I want to assert in brief that America has maintained liberty through the production of domestic products and services aimed towards the fulfillment of desires of choice above and beyond desires of need for the common man. These are, in many ways, the fundamental interests of the US — to protect the supply lines and trade arrangements that keep global capital invested here. The provide the infrastructure that keeps our international cities attractive to The Slice and to provide such a home for investors who would keep our economy fluid and strong. To provide for the broad open society that encourages the advancement of individuals and families into upward social mobility for the common man, and to maintain the infrastucture of domestic tranquility.

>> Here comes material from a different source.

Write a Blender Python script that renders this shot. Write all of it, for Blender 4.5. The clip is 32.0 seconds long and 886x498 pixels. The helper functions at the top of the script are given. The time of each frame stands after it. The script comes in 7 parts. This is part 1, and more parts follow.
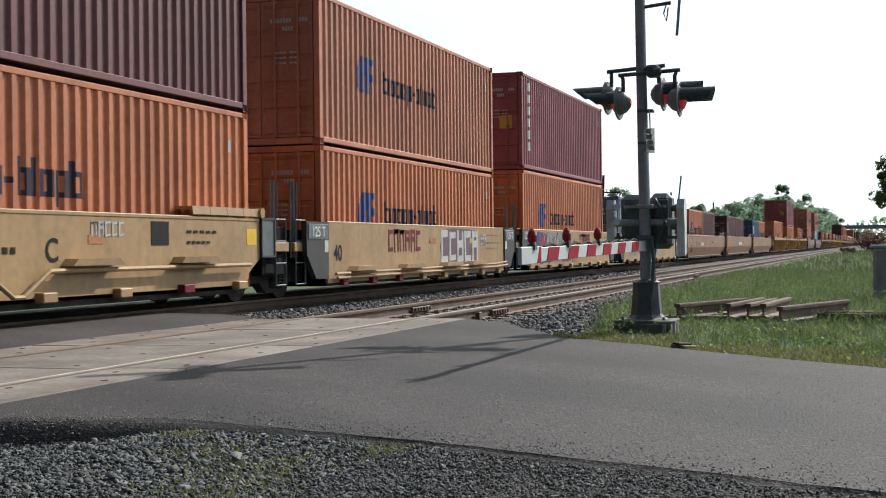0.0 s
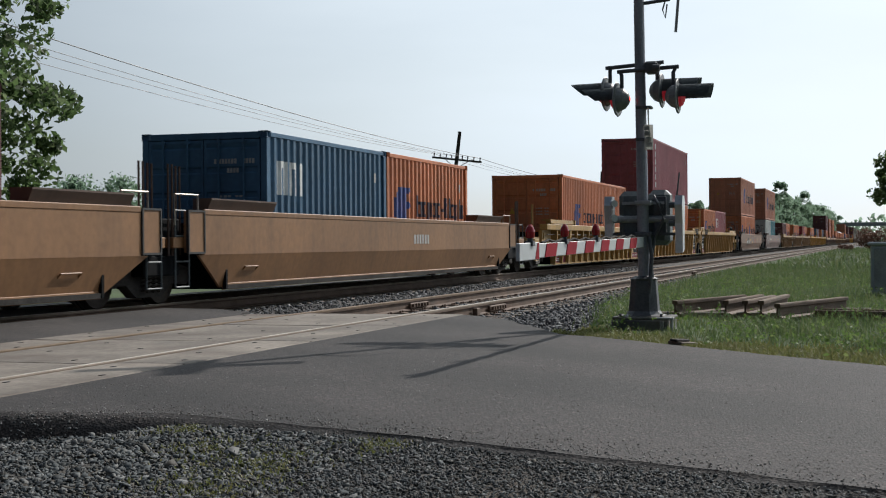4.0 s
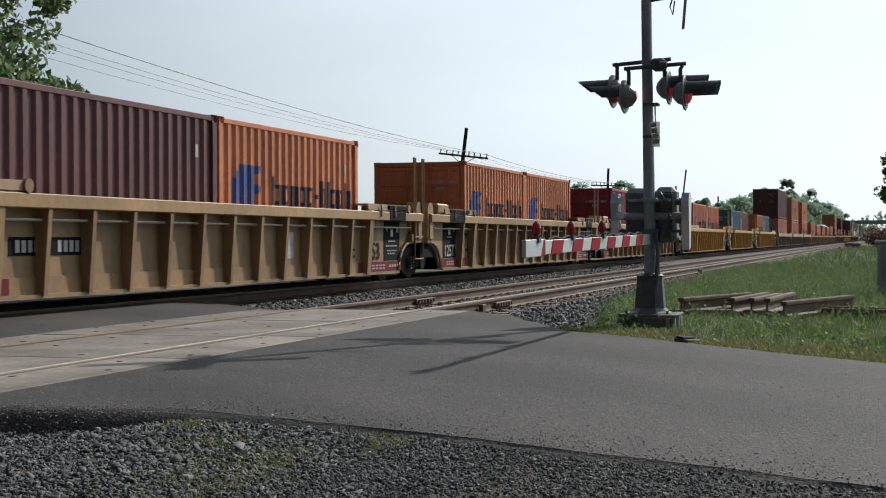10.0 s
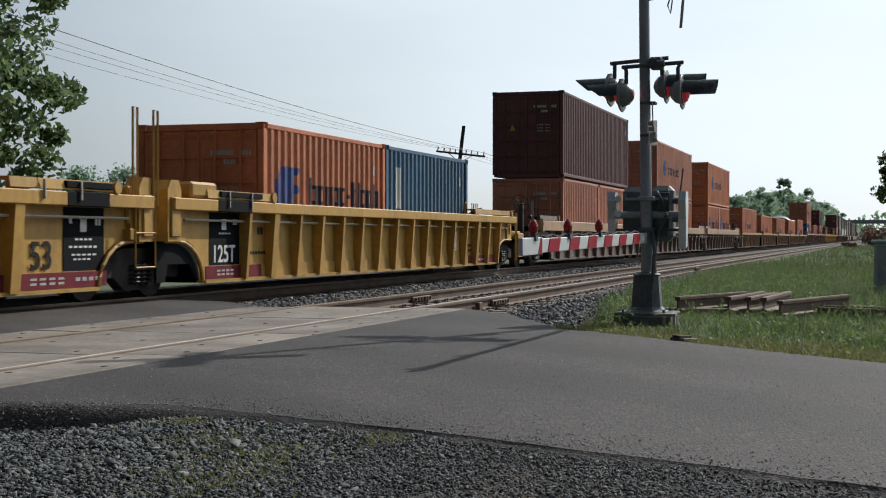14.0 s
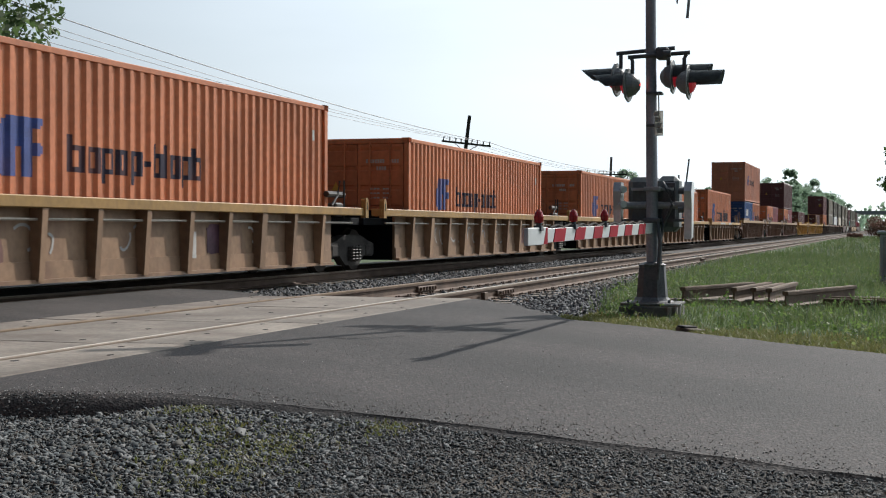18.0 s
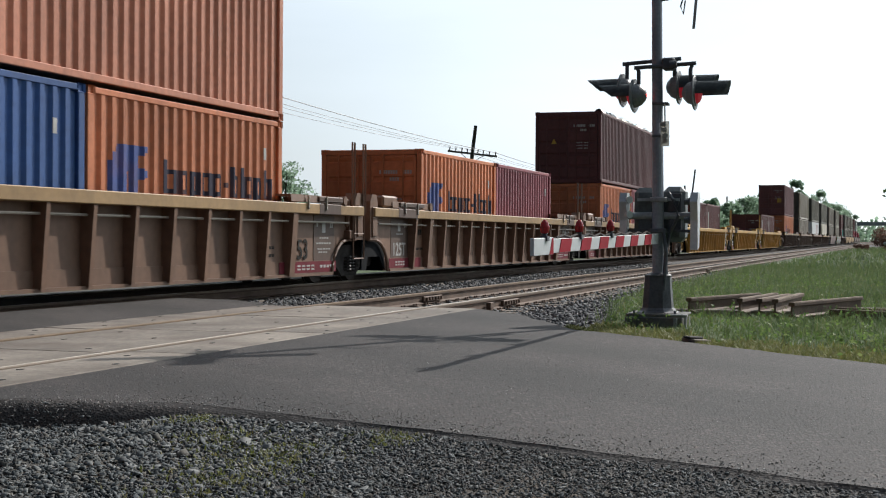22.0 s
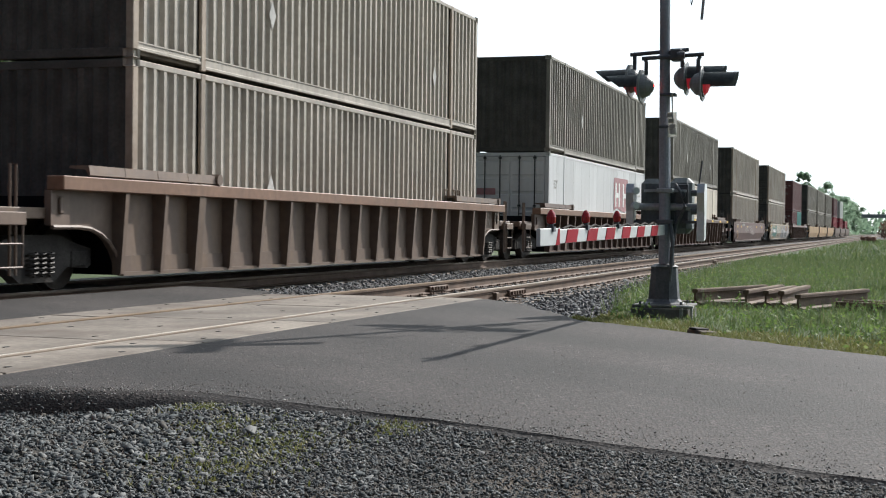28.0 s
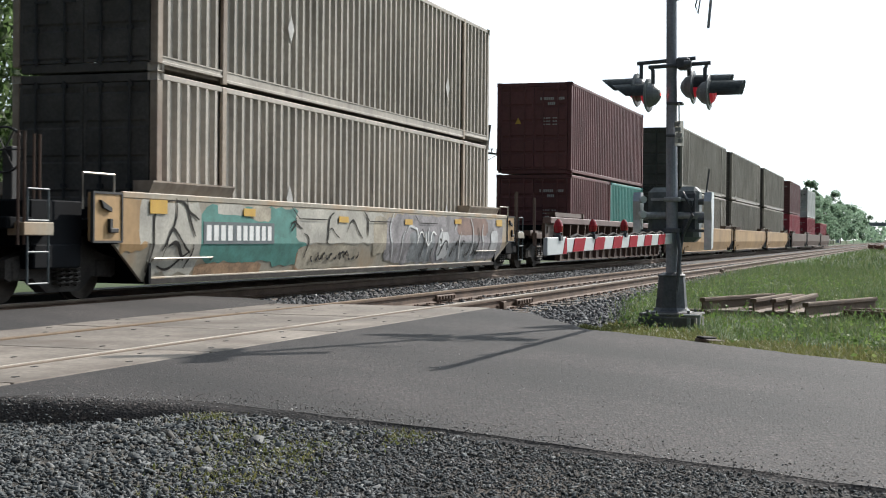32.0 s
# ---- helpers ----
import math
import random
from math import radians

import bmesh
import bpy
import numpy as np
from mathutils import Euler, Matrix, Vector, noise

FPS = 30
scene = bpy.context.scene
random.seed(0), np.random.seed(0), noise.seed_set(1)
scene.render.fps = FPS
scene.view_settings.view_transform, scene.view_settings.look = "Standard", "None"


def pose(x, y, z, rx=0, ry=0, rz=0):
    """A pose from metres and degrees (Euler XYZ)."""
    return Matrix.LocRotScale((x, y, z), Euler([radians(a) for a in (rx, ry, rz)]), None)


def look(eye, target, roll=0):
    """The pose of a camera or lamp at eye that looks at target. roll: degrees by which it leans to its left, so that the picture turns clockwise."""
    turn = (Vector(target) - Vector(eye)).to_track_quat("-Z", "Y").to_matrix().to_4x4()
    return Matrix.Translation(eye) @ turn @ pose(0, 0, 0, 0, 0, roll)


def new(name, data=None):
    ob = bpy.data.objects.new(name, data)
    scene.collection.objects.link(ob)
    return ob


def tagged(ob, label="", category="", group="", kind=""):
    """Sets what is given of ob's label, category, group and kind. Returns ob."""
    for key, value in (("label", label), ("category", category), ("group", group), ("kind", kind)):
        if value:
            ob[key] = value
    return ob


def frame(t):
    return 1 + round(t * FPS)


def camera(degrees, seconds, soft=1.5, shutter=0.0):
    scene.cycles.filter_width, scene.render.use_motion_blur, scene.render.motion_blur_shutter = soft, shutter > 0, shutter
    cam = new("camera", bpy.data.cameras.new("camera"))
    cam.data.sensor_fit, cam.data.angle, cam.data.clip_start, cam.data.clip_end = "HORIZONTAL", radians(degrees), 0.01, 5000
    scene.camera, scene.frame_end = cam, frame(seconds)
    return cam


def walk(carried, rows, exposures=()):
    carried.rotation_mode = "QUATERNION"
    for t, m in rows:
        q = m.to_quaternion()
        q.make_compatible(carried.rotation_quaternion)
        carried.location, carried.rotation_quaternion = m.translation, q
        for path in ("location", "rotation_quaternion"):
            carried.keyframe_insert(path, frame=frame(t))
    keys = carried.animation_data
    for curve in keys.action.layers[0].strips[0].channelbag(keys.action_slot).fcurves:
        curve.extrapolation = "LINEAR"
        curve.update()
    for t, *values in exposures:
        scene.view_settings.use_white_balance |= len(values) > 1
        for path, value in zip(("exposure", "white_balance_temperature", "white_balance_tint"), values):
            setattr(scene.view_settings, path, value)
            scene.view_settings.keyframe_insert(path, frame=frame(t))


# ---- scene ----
cam = camera(35.66, 32.0, soft=1.1, shutter=0.04)
EYE = (0.0, 0.0, 0.90)
# seconds, heading from the rails' direction towards the train, pitch, roll (degrees)
PATH = [
    (0, 17.697, -0.057, -0.629),
    (0.5, 17.668, -0.005, -0.539),
    (1, 17.668, 0.058, -0.621),
    (1.5, 17.700, 0.012, -0.645),
    (2, 17.702, -0.065, -0.619),
    (2.5, 17.755, -0.118, -0.631),
    (3, 17.765, -0.199, -0.455),
    (3.5, 17.624, -0.202, -0.441),
    (5.5, 17.638, -0.303, -0.403),
    (6, 17.653, -0.201, -0.445),
    (6.5, 17.729, -0.057, -0.449),
    (7, 17.607, 0.104, -0.585),
    (7.5, 17.663, 0.083, -0.466),
    (8, 17.855, -0.097, -0.197),
    (8.5, 17.815, -0.307, -0.253),
    (9, 17.834, -0.279, -0.161),
    (9.5, 17.880, -0.348, -0.189),
    (10, 17.873, -0.386, -0.187),
    (10.5, 17.891, -0.346, -0.005),
    (11, 17.795, -0.273, -0.031),
    (11.5, 17.849, -0.453, -0.011),
    (12, 17.824, -0.561, -0.085),
    (12.5, 17.841, -0.703, 0.030),
    (13, 17.834, -0.769, 0.017),
    (13.5, 17.743, -0.506, 0.136),
    (14, 17.740, -0.476, 0.045),
    (14.5, 17.671, -0.537, 0.050),
    (16.5, 17.857, -0.877, 0.154),
    (17, 17.894, -0.867, 0.194),
    (17.5, 17.937, -0.880, 0.234),
    (18, 17.965, -0.903, 0.213),
    (18.5, 18.115, -1.014, 0.267),
    (19, 18.153, -0.942, 0.253),
    (19.5, 18.248, -0.899, 0.254),
    (20, 18.292, -0.870, 0.300),
    (20.5, 18.368, -0.815, 0.316),
    (21, 18.400, -0.626, 0.374),
    (21.5, 18.429, -0.564, 0.469),
    (22, 18.208, -0.489, 0.360),
    (22.5, 18.191, -0.472, 0.441),
    (23, 18.075, -0.509, 0.155),
    (23.5, 18.044, -0.616, 0.151),
    (24, 18.096, -0.525, 0.062),
    (24.5, 18.087, -0.585, 0.006),
    (25, 18.123, -0.893, 0.266),
    (25.5, 18.172, -1.082, 0.219),
    (27.5, 18.460, -1.010, 0.625),
    (28, 18.464, -0.914, 0.697),
    (28.5, 18.486, -0.925, 0.732),
    (29, 18.398, -1.075, 0.618),
    (29.5, 18.448, -1.061, 0.406),
    (30, 18.477, -1.049, 0.324),
    (30.5, 18.658, -0.851, 0.365),
    (31, 18.796, -0.672, 0.446),
    (31.5, 18.802, -0.604, 0.365),
    (32, 18.762, -0.535, 0.571)
]


def camera_pose(yaw, pitch, roll):
    a, b = radians(yaw), radians(pitch)
    aim = Vector((math.cos(a) * math.cos(b), math.sin(a) * math.cos(b), math.sin(b)))
    return look(EYE, Vector(EYE) + aim, roll)


EXPOSURE = [(0, 0.18), (0.8, 0.14), (1.6, -0.2), (2, -0.26), (3.5, -0.26), (6, -0.11), (8, -0.02), (9, -0.06), (10, -0.18), (11, -0.26), (14, -0.24), (16.5, 0.06), (18, 0.03), (20, -0.04), (21, 0.04), (23, -0.02), (24, -0.08), (25, -0.28), (25.5, -0.28), (27.5, 0.36), (28, 0.41), (32, 0.41)]
walk(cam, [(t, camera_pose(a, b, c)) for t, a, b, c in PATH], EXPOSURE)

# ---- light ----
SUN = Vector((1.33, -0.54, 1.0)).normalized()
world = bpy.data.worlds.new("sky")
scene.world = world
world.use_nodes = True
wn = world.node_tree
sky = wn.nodes.new("ShaderNodeTexSky")
sky.sky_type = "NISHITA"
sky.sun_disc = False
sky.sun_elevation = math.asin(SUN.z)
sky.sun_rotation = math.atan2(SUN.x, SUN.y)
sky.air_density, sky.dust_density, sky.ozone_density = 1.0, 1.2, 1.0
bg = wn.nodes["Background"]
bg.inputs["Strength"].default_value = 0.09
# thin high haze in soft streaks, brightest on the sun's side
coord, stretch, cloud, span, veil, aim, near_sun, glare = (wn.nodes.new("ShaderNode" + k) for k in ("TexCoord", "Mapping", "TexNoise", "MapRange", "Mix", "VectorMath", "MapRange", "Mix"))
stretch.inputs["Scale"].default_value = (1.0, 1.0, 5.0)
cloud.inputs["Scale"].default_value, cloud.inputs["Detail"].default_value = 2.2, 5
span.inputs["From Min"].default_value, span.inputs["From Max"].default_value = 0.3, 0.75
span.inputs["To Min"].default_value, span.inputs["To Max"].default_value = 0.66, 1.0
aim.operation = "DOT_PRODUCT"
aim.inputs[1].default_value = SUN
near_sun.interpolation_type = "SMOOTHSTEP"
near_sun.inputs["From Min"].default_value, near_sun.inputs["From Max"].default_value = 0.15, 0.92
glare.data_type = veil.data_type = "RGBA"
glare.inputs["A"].default_value = (0.5, 0.68, 0.95, 1)
glare.inputs["B"].default_value = (13.0, 14.6, 15.9, 1)
wn.links.new(coord.outputs["Generated"], aim.inputs[0])
wn.links.new(aim.outputs["Value"], near_sun.inputs["Value"])
wn.links.new(near_sun.outputs[0], glare.inputs["Factor"])
wn.links.new(coord.outputs["Generated"], stretch.inputs["Vector"])
wn.links.new(stretch.outputs[0], cloud.inputs["Vector"])
wn.links.new(cloud.outputs["Fac"], span.inputs["Value"])
wn.links.new(span.outputs[0], veil.inputs["Factor"])
wn.links.new(sky.outputs["Color"], veil.inputs["A"])
wn.links.new(glare.outputs["Result"], veil.inputs["B"])
wn.links.new(veil.outputs["Result"], bg.inputs["Color"])
sun_data = bpy.data.lights.new("sun", "SUN")
sun_data.energy, sun_data.angle, sun_data.color = 4.25, radians(0.6), (1.0, 0.955, 0.90)
sun = new("sun", sun_data)
sun.matrix_world = look(SUN * 50, (0, 0, 0))


# ---- materials ----
def material(name, col, rough=0.6, metal=0.0, var=0.3, scale=1.5, fine=25.0, bump=0.15, dirt=None, dirt_amount=0.0,
             streak=False, rand=0.0, detail=5.0, lift=0.02):
    m = bpy.data.materials.new(name)
    m.use_nodes = True
    nt = m.node_tree
    b = nt.nodes["Principled BSDF"]
    N, L = nt.nodes.new, nt.links.new
    tc = N("ShaderNodeTexCoord")
    n1, n2 = N("ShaderNodeTexNoise"), N("ShaderNodeTexNoise")
    n1.inputs["Scale"].default_value, n1.inputs["Detail"].default_value = scale, detail
    n2.inputs["Scale"].default_value, n2.inputs["Detail"].default_value = fine, 4
    src = tc.outputs["Object"]
    oi = N("ShaderNodeObjectInfo")
    shift = N("ShaderNodeVectorMath")
    shift.operation = "MULTIPLY_ADD"
    shift.inputs[1].default_value = (1, 1, 1)
    comb = N("ShaderNodeCombineXYZ")
    ml = N("ShaderNodeMath")
    ml.operation = "MULTIPLY"
    ml.inputs[1].default_value = 37.0
    L(oi.outputs["Random"], ml.inputs[0])
    for k in ("X", "Y", "Z"):
        L(ml.outputs[0], comb.inputs[k])
    L(src, shift.inputs[0])
    L(comb.outputs[0], shift.inputs[2])
    L(shift.outputs[0], n1.inputs["Vector"])
    L(src, n2.inputs["Vector"])
    mr = N("ShaderNodeMapRange")
    mr.inputs["From Min"].default_value, mr.inputs["From Max"].default_value = 0.3, 0.7
    mr.inputs["To Min"].default_value, mr.inputs["To Max"].default_value = 1 - var, 1 + var
    L(n1.outputs["Fac"], mr.inputs["Value"])
    mr2 = N("ShaderNodeMapRange")
    mr2.inputs["From Min"].default_value, mr2.inputs["From Max"].default_value = 0.3, 0.7
    mr2.inputs["To Min"].default_value, mr2.inputs["To Max"].default_value = 1 - var * 0.6, 1 + var * 0.6
    L(n2.outputs["Fac"], mr2.inputs["Value"])
    mm = N("ShaderNodeMath")
    mm.operation = "MULTIPLY"
    L(mr.outputs[0], mm.inputs[0])
    L(mr2.outputs[0], mm.inputs[1])
    val = mm.outputs[0]
    if rand:
        mr3 = N("ShaderNodeMapRange")
        mr3.inputs["To Min"].default_value, mr3.inputs["To Max"].default_value = 1 - rand, 1 + rand
        L(oi.outputs["Random"], mr3.inputs["Value"])
        m3 = N("ShaderNodeMath")
        m3.operation = "MULTIPLY"
        L(val, m3.inputs[0])
        L(mr3.outputs[0], m3.inputs[1])
        val = m3.outputs[0]
    vm = N("ShaderNodeVectorMath")
    vm.operation = "SCALE"
    vm.inputs[0].default_value = col
    L(val, vm.inputs["Scale"])
    out = vm.outputs[0]
    if dirt:
        mp = N("ShaderNodeMapping")
        mp.inputs["Scale"].default_value = (3.2, 3.2, 0.55) if streak else (1.2, 1.2, 1.2)
        L(shift.outputs[0], mp.inputs["Vector"])
        n3 = N("ShaderNodeTexNoise")
        n3.inputs["Scale"].default_value, n3.inputs["Detail"].default_value = 1.0, 6
        L(mp.outputs[0], n3.inputs["Vector"])
        ra = N("ShaderNodeMapRange")
        ra.inputs["From Min"].default_value, ra.inputs["From Max"].default_value = (0.5, 0.84) if streak else (0.48, 0.75)
        ra.inputs["To Min"].default_value, ra.inputs["To Max"].default_value = lift, dirt_amount
        L(n3.outputs["Fac"], ra.inputs["Value"])
        mx = N("ShaderNodeMix")
        mx.data_type = "RGBA"
        L(ra.outputs[0], mx.inputs["Factor"])
        L(out, mx.inputs["A"])
        mx.inputs["B"].default_value = (*dirt, 1)
        out = mx.outputs["Result"]
    L(out, b.inputs["Base Color"])
    b.inputs["Roughness"].default_value = rough
    b.inputs["Metallic"].default_value = metal
    if bump:
        bp = N("ShaderNodeBump")
        bp.inputs["Strength"].default_value, bp.inputs["Distance"].default_value = bump, 0.02
        L(n2.outputs["Fac"], bp.inputs["Height"])
        L(bp.outputs[0], b.inputs["Normal"])
    return m


def island_material(name, cols, rough=0.9, bump=0.3):
    """Stones, chips and blades: each island of the mesh takes its own tone."""
    m = bpy.data.materials.new(name)
    m.use_nodes = True
    nt = m.node_tree
    b = nt.nodes["Principled BSDF"]
    N, L = nt.nodes.new, nt.links.new
    g = N("ShaderNodeNewGeometry")
    r = N("ShaderNodeValToRGB")
    els = r.color_ramp.elements
    while len(els) < len(cols):
        els.new(0.5)
    for k, c in enumerate(cols):
        els[k].position = k / max(1, len(cols) - 1)
        els[k].color = (*c, 1)
    L(g.outputs["Random Per Island"], r.inputs["Fac"])
    L(r.outputs["Color"], b.inputs["Base Color"])
    b.inputs["Roughness"].default_value = rough
    n = N("ShaderNodeTexNoise")
    n.inputs["Scale"].default_value = 60
    bp = N("ShaderNodeBump")
    bp.inputs["Strength"].default_value, bp.inputs["Distance"].default_value = bump, 0.01
    L(n.outputs["Fac"], bp.inputs["Height"])
    L(bp.outputs[0], b.inputs["Normal"])
    return m


def leaf_material(name, cols, through_share=0.45):
    m = island_material(name, cols, 0.6, 0.0)
    nt = m.node_tree
    b, o = nt.nodes["Principled BSDF"], nt.nodes["Material Output"]
    t = nt.nodes.new("ShaderNodeBsdfTranslucent")
    mx = nt.nodes.new("ShaderNodeMixShader")
    mx.inputs[0].default_value = through_share
    ramp = [n for n in nt.nodes if n.type == "VALTORGB"][0]
    nt.links.new(ramp.outputs["Color"], t.inputs["Color"])
    nt.links.new(b.outputs[0], mx.inputs[1])
    nt.links.new(t.outputs[0], mx.inputs[2])
    nt.links.new(mx.outputs[0], o.inputs["Surface"])
    return m


def glow_material(name, col, strength):
    m = bpy.data.materials.new(name)
    m.use_nodes = True
    b = m.node_tree.nodes["Principled BSDF"]
    b.inputs["Base Color"].default_value = (*col, 1)
    b.inputs["Emission Color"].default_value = (*col, 1)
    b.inputs["Emission Strength"].default_value = strength
    return m


RUST, SOOT, DUST = (0.10, 0.035, 0.018), (0.03, 0.027, 0.025), (0.30, 0.24, 0.18)


def paint(name, col, dirt=RUST, amount=0.5, var=0.18, rough=0.55, rand=0.10, lift=0.0):
    m = material(name, col, rough, 0.0, var, 0.6, 9.0, 0.06, dirt, amount, True, rand, 6.0, lift)
    m.node_tree.nodes["Principled BSDF"].inputs["Specular IOR Level"].default_value = 0.35
    return m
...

This is constrained into nationalism out of tradition and law, but in matters of war and peace the preponderant interests of the upper middle class is unclear. There is too little of the nation's economy, unlike in the days preceding the World Wars, that stands to benefit from war production.

However, the interests of the upper middle class, are very much like the interests of the Western ruling class in that it cannot afford to operate in pre-industrial conditions. And those who threaten the infrastructure of the West are thus intolerable. That is not necessarily a national interest, but neither is it something dictated or constrained by international law, per se. It is not international law that makes Singapore attractive to the upper middle class. It is not nationalism that motivates traitors like Edward Snowden. It is the fundamental usefulness their talents provide to the Ruling Class and the high rewards that make their social standing — not only in one country, but universally.

My class is the global upper middle class. We may be nationalists only of convenience. We will not be seduced by socialism because our existence is as permanent as the global supply chain of oil, steel and data. The common man still looks up to us — as we are the common man, improved. Our native land is civil liberty.

I am a lot less sanguine than he is about the resiliency of the the economy that the aristocratic class is creating. And I am a touch more sanguine about technocrats favoring “socialism” than he is; I know a great many technocrats who favor social democracy, and I suspect that the kind of education necessary to produce effective technocrats also produces the capacity for critique of the social order. But he hints elsewhere in that essay that China proves me wrong, and I fear he is right, because the “feudal” conception of society which he regards as realistic strikes me as nightmarish.